Task requirements:
Set down the data below without change, skipping the pictures it holds.

Dataset content:

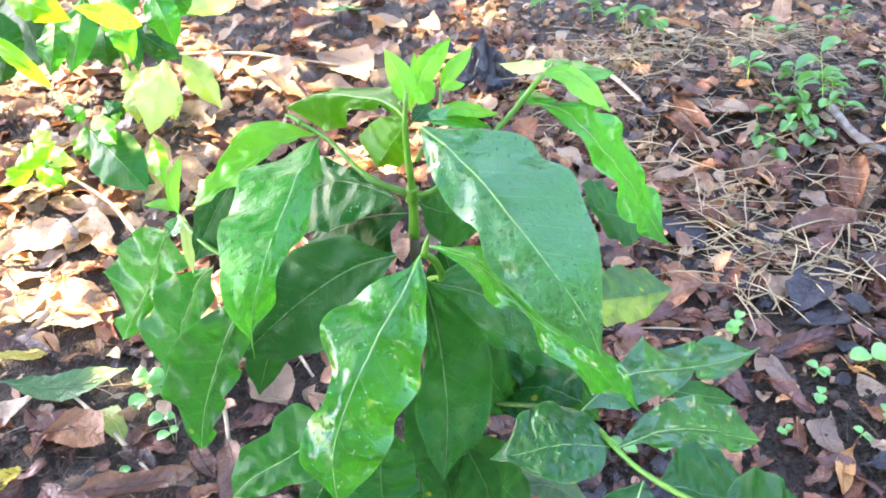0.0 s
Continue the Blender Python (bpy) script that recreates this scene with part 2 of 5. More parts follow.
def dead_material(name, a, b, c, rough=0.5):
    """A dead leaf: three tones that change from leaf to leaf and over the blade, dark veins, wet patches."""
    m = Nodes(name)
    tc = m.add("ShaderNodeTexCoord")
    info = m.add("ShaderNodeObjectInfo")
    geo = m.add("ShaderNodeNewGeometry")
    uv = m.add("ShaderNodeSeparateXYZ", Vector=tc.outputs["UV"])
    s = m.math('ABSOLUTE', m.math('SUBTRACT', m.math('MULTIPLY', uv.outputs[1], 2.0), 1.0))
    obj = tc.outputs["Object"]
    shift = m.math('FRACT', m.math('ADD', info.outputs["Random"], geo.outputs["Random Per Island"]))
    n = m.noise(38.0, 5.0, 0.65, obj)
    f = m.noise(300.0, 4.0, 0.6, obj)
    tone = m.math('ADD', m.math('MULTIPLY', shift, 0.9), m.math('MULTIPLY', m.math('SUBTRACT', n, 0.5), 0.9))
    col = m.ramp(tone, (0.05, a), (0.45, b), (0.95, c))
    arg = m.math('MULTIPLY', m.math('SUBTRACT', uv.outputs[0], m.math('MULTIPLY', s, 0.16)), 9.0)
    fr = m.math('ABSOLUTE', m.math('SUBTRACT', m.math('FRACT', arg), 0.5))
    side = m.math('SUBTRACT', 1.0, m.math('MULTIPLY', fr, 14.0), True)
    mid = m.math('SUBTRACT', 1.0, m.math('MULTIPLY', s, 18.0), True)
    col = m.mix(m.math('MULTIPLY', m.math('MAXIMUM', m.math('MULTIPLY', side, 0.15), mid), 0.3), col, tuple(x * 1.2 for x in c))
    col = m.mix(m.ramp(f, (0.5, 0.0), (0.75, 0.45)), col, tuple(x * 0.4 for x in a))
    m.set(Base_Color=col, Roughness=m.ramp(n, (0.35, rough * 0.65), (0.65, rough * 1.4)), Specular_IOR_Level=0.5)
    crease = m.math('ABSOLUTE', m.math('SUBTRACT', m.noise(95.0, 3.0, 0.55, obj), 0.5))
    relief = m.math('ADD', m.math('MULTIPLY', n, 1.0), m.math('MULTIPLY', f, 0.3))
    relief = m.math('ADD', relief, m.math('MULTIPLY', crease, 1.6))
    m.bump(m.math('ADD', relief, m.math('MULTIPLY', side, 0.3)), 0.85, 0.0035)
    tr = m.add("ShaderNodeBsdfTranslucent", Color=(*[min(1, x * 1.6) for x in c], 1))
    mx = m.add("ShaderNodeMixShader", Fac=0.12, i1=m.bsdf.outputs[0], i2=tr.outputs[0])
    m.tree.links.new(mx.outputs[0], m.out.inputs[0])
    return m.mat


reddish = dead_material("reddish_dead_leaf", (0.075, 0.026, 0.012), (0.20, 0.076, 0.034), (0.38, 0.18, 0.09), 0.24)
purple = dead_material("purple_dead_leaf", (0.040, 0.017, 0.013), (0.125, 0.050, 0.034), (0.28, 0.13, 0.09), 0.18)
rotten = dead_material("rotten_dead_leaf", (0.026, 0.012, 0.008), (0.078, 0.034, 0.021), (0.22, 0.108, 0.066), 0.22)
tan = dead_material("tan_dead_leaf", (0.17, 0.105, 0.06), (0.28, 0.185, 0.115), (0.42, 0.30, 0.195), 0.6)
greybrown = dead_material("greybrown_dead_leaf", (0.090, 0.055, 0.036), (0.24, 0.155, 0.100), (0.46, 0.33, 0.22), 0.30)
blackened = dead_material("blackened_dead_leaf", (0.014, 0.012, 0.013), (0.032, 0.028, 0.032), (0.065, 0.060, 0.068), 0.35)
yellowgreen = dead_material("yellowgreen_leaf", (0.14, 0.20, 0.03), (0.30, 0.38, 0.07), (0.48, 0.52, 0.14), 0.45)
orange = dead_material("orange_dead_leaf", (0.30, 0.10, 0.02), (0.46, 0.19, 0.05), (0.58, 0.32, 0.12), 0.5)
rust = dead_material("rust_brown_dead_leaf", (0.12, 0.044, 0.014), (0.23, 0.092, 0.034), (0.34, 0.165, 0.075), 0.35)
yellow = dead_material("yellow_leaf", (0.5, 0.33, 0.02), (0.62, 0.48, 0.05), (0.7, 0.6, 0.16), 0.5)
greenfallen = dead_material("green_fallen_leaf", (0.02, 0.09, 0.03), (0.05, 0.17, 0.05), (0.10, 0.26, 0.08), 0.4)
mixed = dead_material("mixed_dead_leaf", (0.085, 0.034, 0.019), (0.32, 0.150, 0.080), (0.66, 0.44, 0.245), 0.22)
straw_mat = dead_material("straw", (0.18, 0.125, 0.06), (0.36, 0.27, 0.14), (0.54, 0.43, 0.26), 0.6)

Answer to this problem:
0.0 s
Continue the Blender Python (bpy) script that recreates this scene with part 2 of 5. More parts follow.
def dead_material(name, a, b, c, rough=0.5):
    """A dead leaf: three tones that change from leaf to leaf and over the blade, dark veins, wet patches."""
    m = Nodes(name)
    tc = m.add("ShaderNodeTexCoord")
    info = m.add("ShaderNodeObjectInfo")
    geo = m.add("ShaderNodeNewGeometry")
    uv = m.add("ShaderNodeSeparateXYZ", Vector=tc.outputs["UV"])
    s = m.math('ABSOLUTE', m.math('SUBTRACT', m.math('MULTIPLY', uv.outputs[1], 2.0), 1.0))
    obj = tc.outputs["Object"]
    shift = m.math('FRACT', m.math('ADD', info.outputs["Random"], geo.outputs["Random Per Island"]))
    n = m.noise(38.0, 5.0, 0.65, obj)
    f = m.noise(300.0, 4.0, 0.6, obj)
    tone = m.math('ADD', m.math('MULTIPLY', shift, 0.9), m.math('MULTIPLY', m.math('SUBTRACT', n, 0.5), 0.9))
    col = m.ramp(tone, (0.05, a), (0.45, b), (0.95, c))
    arg = m.math('MULTIPLY', m.math('SUBTRACT', uv.outputs[0], m.math('MULTIPLY', s, 0.16)), 9.0)
    fr = m.math('ABSOLUTE', m.math('SUBTRACT', m.math('FRACT', arg), 0.5))
    side = m.math('SUBTRACT', 1.0, m.math('MULTIPLY', fr, 14.0), True)
    mid = m.math('SUBTRACT', 1.0, m.math('MULTIPLY', s, 18.0), True)
    col = m.mix(m.math('MULTIPLY', m.math('MAXIMUM', m.math('MULTIPLY', side, 0.15), mid), 0.3), col, tuple(x * 1.2 for x in c))
    col = m.mix(m.ramp(f, (0.5, 0.0), (0.75, 0.45)), col, tuple(x * 0.4 for x in a))
    m.set(Base_Color=col, Roughness=m.ramp(n, (0.35, rough * 0.65), (0.65, rough * 1.4)), Specular_IOR_Level=0.5)
    crease = m.math('ABSOLUTE', m.math('SUBTRACT', m.noise(95.0, 3.0, 0.55, obj), 0.5))
    relief = m.math('ADD', m.math('MULTIPLY', n, 1.0), m.math('MULTIPLY', f, 0.3))
    relief = m.math('ADD', relief, m.math('MULTIPLY', crease, 1.6))
    m.bump(m.math('ADD', relief, m.math('MULTIPLY', side, 0.3)), 0.85, 0.0035)
    tr = m.add("ShaderNodeBsdfTranslucent", Color=(*[min(1, x * 1.6) for x in c], 1))
    mx = m.add("ShaderNodeMixShader", Fac=0.12, i1=m.bsdf.outputs[0], i2=tr.outputs[0])
    m.tree.links.new(mx.outputs[0], m.out.inputs[0])
    return m.mat


reddish = dead_material("reddish_dead_leaf", (0.075, 0.026, 0.012), (0.20, 0.076, 0.034), (0.38, 0.18, 0.09), 0.24)
purple = dead_material("purple_dead_leaf", (0.040, 0.017, 0.013), (0.125, 0.050, 0.034), (0.28, 0.13, 0.09), 0.18)
rotten = dead_material("rotten_dead_leaf", (0.026, 0.012, 0.008), (0.078, 0.034, 0.021), (0.22, 0.108, 0.066), 0.22)
tan = dead_material("tan_dead_leaf", (0.17, 0.105, 0.06), (0.28, 0.185, 0.115), (0.42, 0.30, 0.195), 0.6)
greybrown = dead_material("greybrown_dead_leaf", (0.090, 0.055, 0.036), (0.24, 0.155, 0.100), (0.46, 0.33, 0.22), 0.30)
blackened = dead_material("blackened_dead_leaf", (0.014, 0.012, 0.013), (0.032, 0.028, 0.032), (0.065, 0.060, 0.068), 0.35)
yellowgreen = dead_material("yellowgreen_leaf", (0.14, 0.20, 0.03), (0.30, 0.38, 0.07), (0.48, 0.52, 0.14), 0.45)
orange = dead_material("orange_dead_leaf", (0.30, 0.10, 0.02), (0.46, 0.19, 0.05), (0.58, 0.32, 0.12), 0.5)
rust = dead_material("rust_brown_dead_leaf", (0.12, 0.044, 0.014), (0.23, 0.092, 0.034), (0.34, 0.165, 0.075), 0.35)
yellow = dead_material("yellow_leaf", (0.5, 0.33, 0.02), (0.62, 0.48, 0.05), (0.7, 0.6, 0.16), 0.5)
greenfallen = dead_material("green_fallen_leaf", (0.02, 0.09, 0.03), (0.05, 0.17, 0.05), (0.10, 0.26, 0.08), 0.4)
mixed = dead_material("mixed_dead_leaf", (0.085, 0.034, 0.019), (0.32, 0.150, 0.080), (0.66, 0.44, 0.245), 0.22)
straw_mat = dead_material("straw", (0.18, 0.125, 0.06), (0.36, 0.27, 0.14), (0.54, 0.43, 0.26), 0.6)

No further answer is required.